* **SUPPLIED MATERIAL**
======
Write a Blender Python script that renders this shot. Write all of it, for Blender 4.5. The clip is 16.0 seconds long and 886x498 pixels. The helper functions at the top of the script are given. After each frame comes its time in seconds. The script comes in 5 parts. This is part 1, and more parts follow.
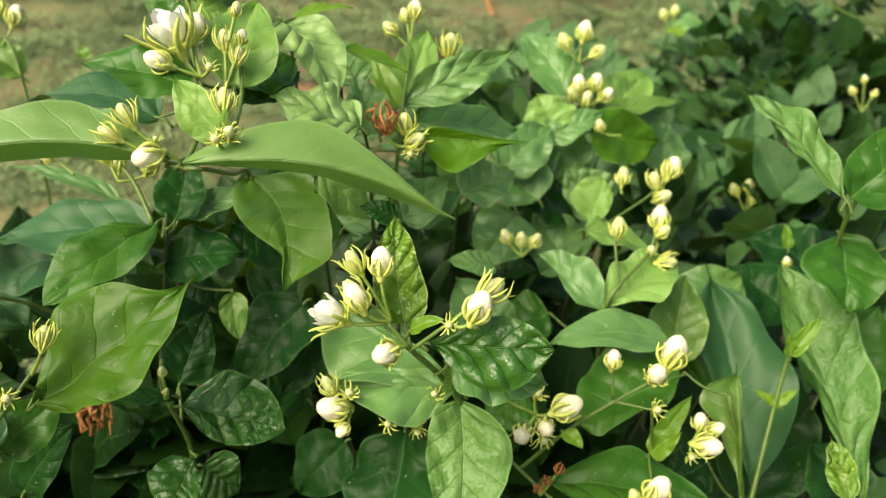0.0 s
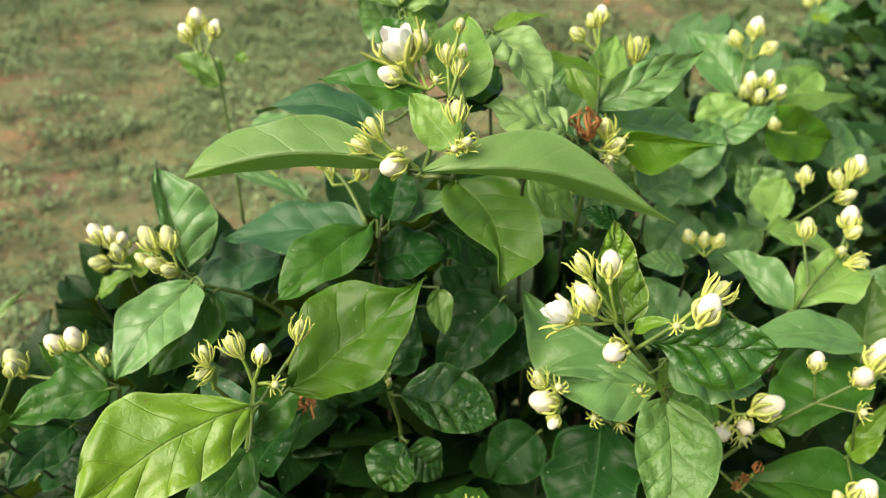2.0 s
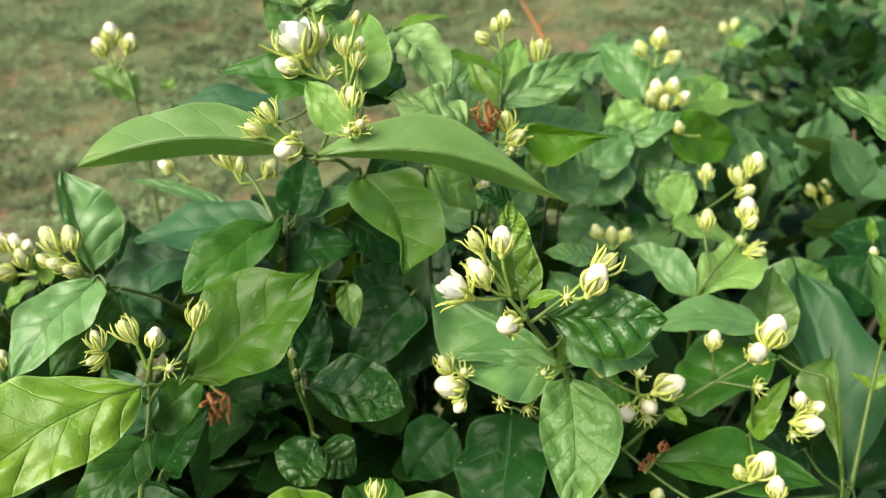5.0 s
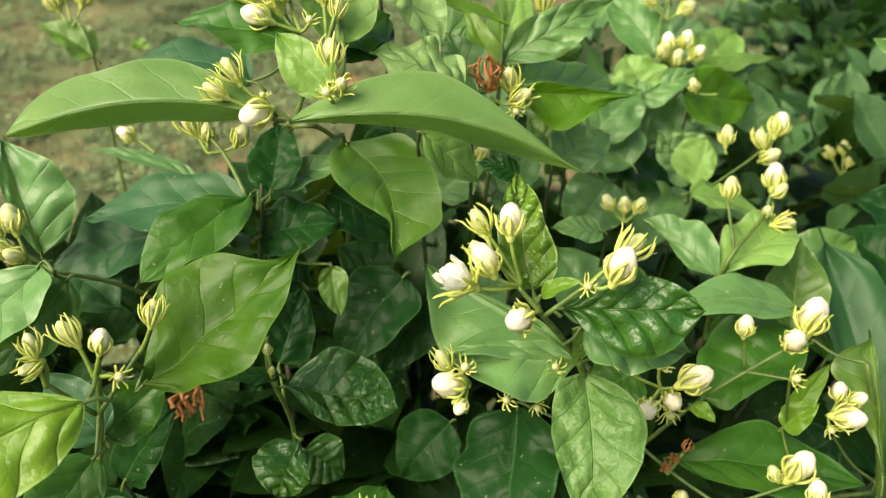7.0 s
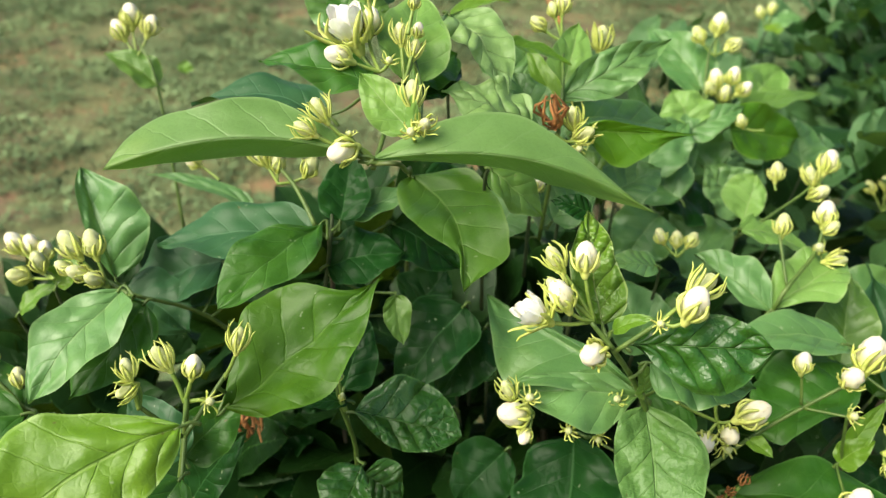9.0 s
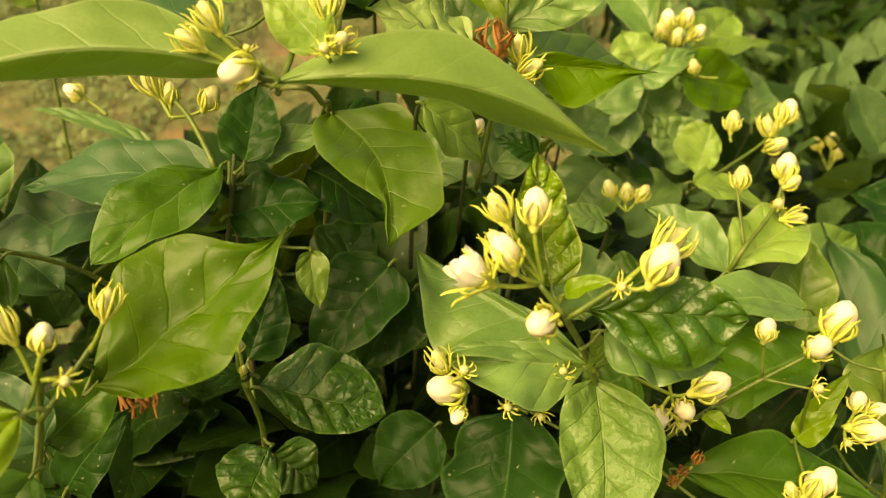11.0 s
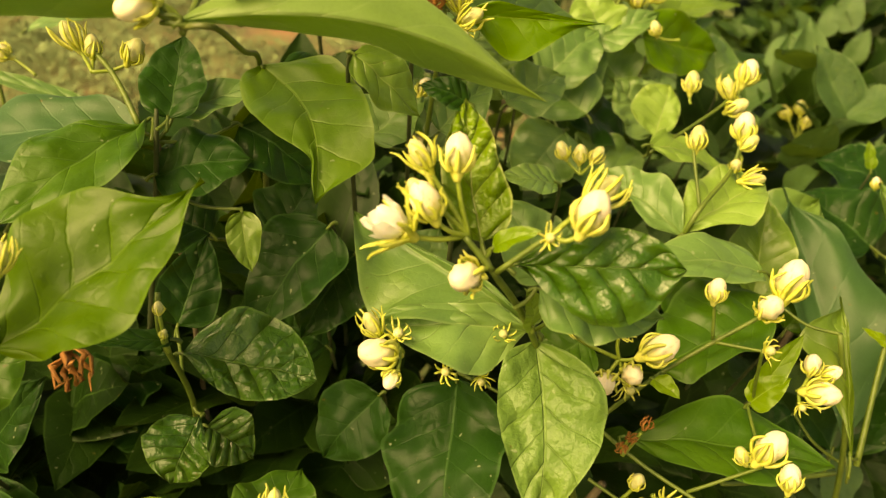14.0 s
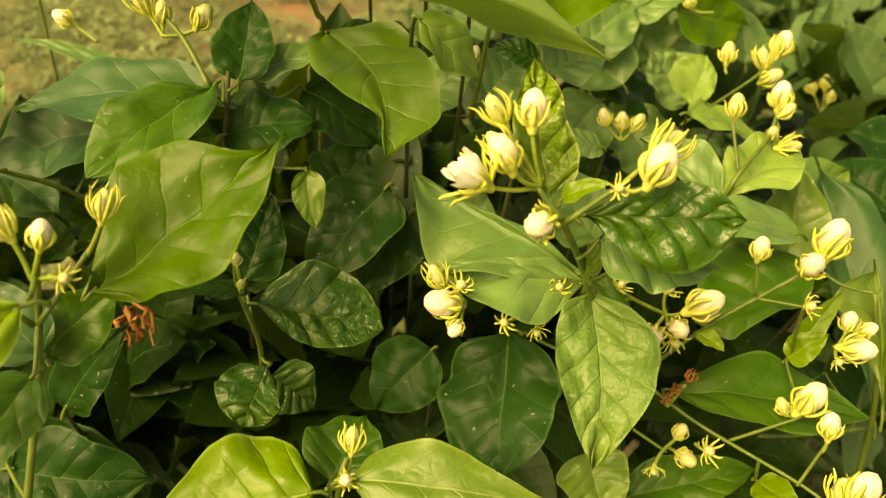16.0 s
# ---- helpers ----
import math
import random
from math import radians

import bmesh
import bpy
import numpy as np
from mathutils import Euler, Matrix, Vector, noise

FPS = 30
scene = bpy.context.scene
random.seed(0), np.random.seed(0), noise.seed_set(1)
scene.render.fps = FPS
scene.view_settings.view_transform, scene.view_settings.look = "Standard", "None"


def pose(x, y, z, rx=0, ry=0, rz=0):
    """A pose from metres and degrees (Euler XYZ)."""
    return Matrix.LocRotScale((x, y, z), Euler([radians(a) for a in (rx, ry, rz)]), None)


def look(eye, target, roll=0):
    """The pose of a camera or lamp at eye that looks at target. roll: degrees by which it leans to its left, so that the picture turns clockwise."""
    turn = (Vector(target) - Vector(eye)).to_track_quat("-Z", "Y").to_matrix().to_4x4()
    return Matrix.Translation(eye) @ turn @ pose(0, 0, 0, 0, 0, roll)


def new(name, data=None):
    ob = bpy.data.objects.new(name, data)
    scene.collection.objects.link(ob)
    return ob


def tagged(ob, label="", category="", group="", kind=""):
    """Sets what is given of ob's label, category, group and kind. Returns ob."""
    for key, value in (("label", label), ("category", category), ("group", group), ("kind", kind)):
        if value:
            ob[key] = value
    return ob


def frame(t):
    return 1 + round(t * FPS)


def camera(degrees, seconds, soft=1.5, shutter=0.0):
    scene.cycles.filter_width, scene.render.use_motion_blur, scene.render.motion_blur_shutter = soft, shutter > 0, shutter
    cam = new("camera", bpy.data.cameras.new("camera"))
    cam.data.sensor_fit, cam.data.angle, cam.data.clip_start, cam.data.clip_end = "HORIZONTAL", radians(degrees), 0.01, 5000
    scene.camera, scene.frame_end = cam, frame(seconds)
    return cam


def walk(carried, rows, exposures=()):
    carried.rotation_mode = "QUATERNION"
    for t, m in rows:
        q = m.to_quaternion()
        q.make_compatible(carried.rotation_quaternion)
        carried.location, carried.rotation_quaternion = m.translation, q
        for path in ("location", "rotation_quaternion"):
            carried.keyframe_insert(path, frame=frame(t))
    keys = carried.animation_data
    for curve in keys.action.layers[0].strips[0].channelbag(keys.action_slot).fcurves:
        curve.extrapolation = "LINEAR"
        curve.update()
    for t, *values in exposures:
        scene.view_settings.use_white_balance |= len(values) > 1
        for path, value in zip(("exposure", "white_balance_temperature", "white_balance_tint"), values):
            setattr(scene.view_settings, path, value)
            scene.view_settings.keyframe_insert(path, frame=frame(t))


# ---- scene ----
cam = camera(58.6, 16.0, soft=1.3)
PATH = [
    (0, (0.0000, 0.0000, 0.9500), (0.0331, 1.6874, -0.1231), 2.86),
    (0.5, (-0.0081, 0.0053, 0.9341), (0.0234, 1.6772, -0.1631), 2.79),
    (1, (-0.0130, 0.0240, 0.9219), (0.0225, 1.6722, -0.2105), 3.03),
    (1.5, (-0.0312, 0.0005, 0.9431), (-0.1165, 1.6603, -0.1695), 0.63),
    (2, (-0.0538, -0.0164, 0.9641), (-0.2698, 1.6426, -0.1319), -1.44),
    (2.5, (-0.0461, -0.0308, 0.9460), (-0.2826, 1.6367, -0.1326), -1.65),
    (3, (-0.0487, -0.0260, 0.9437), (-0.2797, 1.6384, -0.1408), -1.37),
    (3.5, (-0.0444, -0.0233, 0.9320), (-0.1823, 1.6630, -0.1344), 0.41),
    (4, (-0.0289, -0.0306, 0.9369), (-0.1383, 1.6848, -0.0857), -0.19),
    (4.2, (-0.0285, -0.0352, 0.9442), (-0.1369, 1.6879, -0.0652), -0.26),
    (6.3, (-0.0300, -0.0009, 0.9411), (-0.0870, 1.7144, -0.0857), -0.85),
    (6.5, (-0.0318, 0.0096, 0.9293), (-0.0856, 1.7062, -0.1283), -0.73),
    (7, (-0.0348, 0.0152, 0.9241), (-0.0990, 1.6893, -0.1682), -0.74),
    (7.5, (-0.0379, -0.0051, 0.9222), (-0.1933, 1.6591, -0.1762), -2.26),
    (8, (-0.0376, -0.0439, 0.9715), (-0.3281, 1.6494, -0.0524), -4.14),
    (8.5, (-0.0448, -0.0209, 0.9480), (-0.2893, 1.6735, -0.0860), -3.25),
    (9, (-0.0573, 0.0078, 0.9351), (-0.1662, 1.7072, -0.1139), -0.41),
    (9.5, (-0.0580, 0.0309, 0.9085), (-0.0945, 1.7159, -0.1683), 0.90),
    (9.7, (-0.0507, 0.0327, 0.9101), (-0.0734, 1.7093, -0.1800), 1.29),
    (11.8, (-0.0592, 0.0589, 0.9007), (0.0414, 1.7017, -0.2355), 4.36),
    (12, (-0.0565, 0.0577, 0.9011), (0.0438, 1.7087, -0.2233), 4.58),
    (12.5, (-0.0492, 0.0581, 0.8979), (0.0599, 1.7035, -0.2338), 5.07),
    (13, (-0.0403, 0.0546, 0.9014), (0.0686, 1.6956, -0.2367), 4.68),
    (13.5, (-0.0307, 0.0554, 0.8906), (0.0752, 1.6805, -0.2703), 4.24),
    (14, (-0.0350, 0.0574, 0.8879), (0.0671, 1.6808, -0.2759), 3.89),
    (14.5, (-0.0316, 0.0562, 0.8905), (0.0799, 1.6618, -0.2968), 3.98),
    (15, (-0.0514, 0.0477, 0.8818), (0.0450, 1.6510, -0.3100), 3.87),
    (15.5, (-0.0569, 0.0447, 0.8826), (0.0413, 1.6484, -0.3084), 4.05),
    (16, (-0.0580, 0.0392, 0.8870), (0.0354, 1.6368, -0.3125), 3.99),
]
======
* **WHAT YOU NEED TO DO**
Extract, word for word, every line beginning with the one that holds "carried.location, carried.rotation_quaternion = m.translation, q" and concluding with the one that holds "scene.view_settings.use_white_balance |= len(values)". Include both of those lines.

* **CORRECT RESULT**
        carried.location, carried.rotation_quaternion = m.translation, q
        for path in ("location", "rotation_quaternion"):
            carried.keyframe_insert(path, frame=frame(t))
    keys = carried.animation_data
    for curve in keys.action.layers[0].strips[0].channelbag(keys.action_slot).fcurves:
        curve.extrapolation = "LINEAR"
        curve.update()
    for t, *values in exposures:
        scene.view_settings.use_white_balance |= len(values) > 1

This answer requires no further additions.